Grand Slam Track continues to sort out its financing through restructuring but has just $7,300 in cash according to its representatives in a court-mandated bankruptcy meeting on Wednesday.
The meeting was facilitated by the United States Department of Justice and was the first forum in 2026 where the league faced some of its creditors, which now stands at over 340 based to disclosures. The league also has only six employees, which includes founder and commissioner Michael Johnson.
It did not appear that Johnson was part of the video meeting, which included attorneys from its counsel at the firm Levene, Neale, Bender, Yoo & Golubchik L.L.P. along with Nicholas Rubin, a representative from Force 10 Partners, a corporate restructuring company tasked to guide Grand Slam Track through the proceedings.
The league has until the end of the month to present a clear roadmap of how a new round of financing would look, what are the specific steps toward restructuring and its plan to address its outstanding debts owed to creditors.
While just a fraction of its creditors were present in the meeting, Mark Fulton, the designated unsecured creditor representative was direct in his comments to Force 10’s agent who is acting on behalf of the league.
“For this to succeed going forward, you need the support of the very people that you’ve seemed to have cast aside,” Fulton said. “The athletes, the vendors — we seemed to be cast aside. It’s really important that you’re very clear with the questions that we’ve asked and you’re very clear with the answers you give to us as well.”
Fulton’s stake in finding some resolution to Grand Slam Track’s bankruptcy process is the highest of all creditors. Through a joint venture of his United Kingdom-based Momentum Broadcast Ltd and Carr Hughes Productions in the U.S. the partnership is owed $3 million as the top creditor while construction firm PMY Ets Usa Inc. is owed $1.27 million.
When Grand Slam Track filed for bankruptcy in December, the extent of its financial issues were not clear despite months of speculation and Johnson’s own admission in an open letter in last July about the money problems.
“We’ve had a very difficult situation this year financially,” Johnson said in July. “We had an investor that wasn’t able to honor their complete commitment to the league.
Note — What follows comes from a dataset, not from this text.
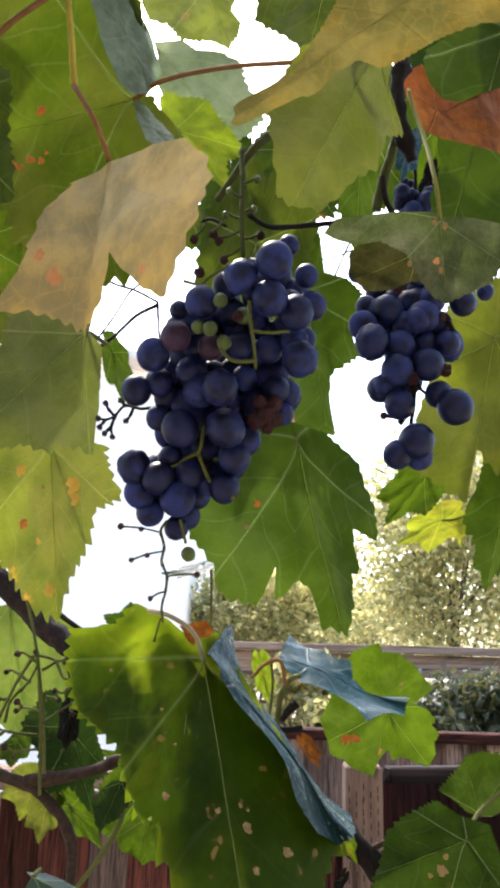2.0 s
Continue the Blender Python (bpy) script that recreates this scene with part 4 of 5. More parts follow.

So we started off with the capital we needed to get through the season as we planned it with the four slams — and made sure we could take care of everyone.”
After three of four scheduled events in 2025, the league canceled its final meet that was planned for Los Angeles in June.
But Grand Slam Track was already in a shaky position from the start at its inaugural meet in Kingston, Jamaica in April. According to bankruptcy disclosures last month, Eldridge Industries apparently said last March that it “decided to wait on committing” to financing the league until seeing how the Kingston meet fared.
Lower ticket sales and a noticeably empty Jamaica National Stadium during the three-day meet led to Eldridge not committing to getting involved with the league, which had to survive on $13 million in funding provided in 2024 by Winners Alliance, its largest backer.
Winners Alliance has since allocated Grand Slam Track a $3.25 million loan to assist with cash flow, the cost of the restructuring effort and staff payroll.
As of January, the league is $31.4 million in debt with an amended total and an assessed value of its assets to be presented to creditors and the U.S. Department of Justice later in the month.
Meanwhile, the creditors and its committee will continue to monitor the steps of the restructuring process — as well as how any new funds are allocated within Grand Slam Track.
During Wednesday’s meeting, Rubin confirmed that $1 million, presumably from Winners Alliance, is expected within the next day.
But the league is now slated to spend $100,000 on marketing, an additional $120,000 on payroll, $50,000 on consultancy fees as part of a proposed budget, which Fulton asked for clarification on exactly who would get that money. Rubin said he did not have specifics on the budget as the meeting was a general session of the creditors.
However, according to Rubin, $400,000 would be set toward new athlete contracts — supposedly for a new season — as a means to encourage athletes to join the league even as bankruptcy proceedings continue.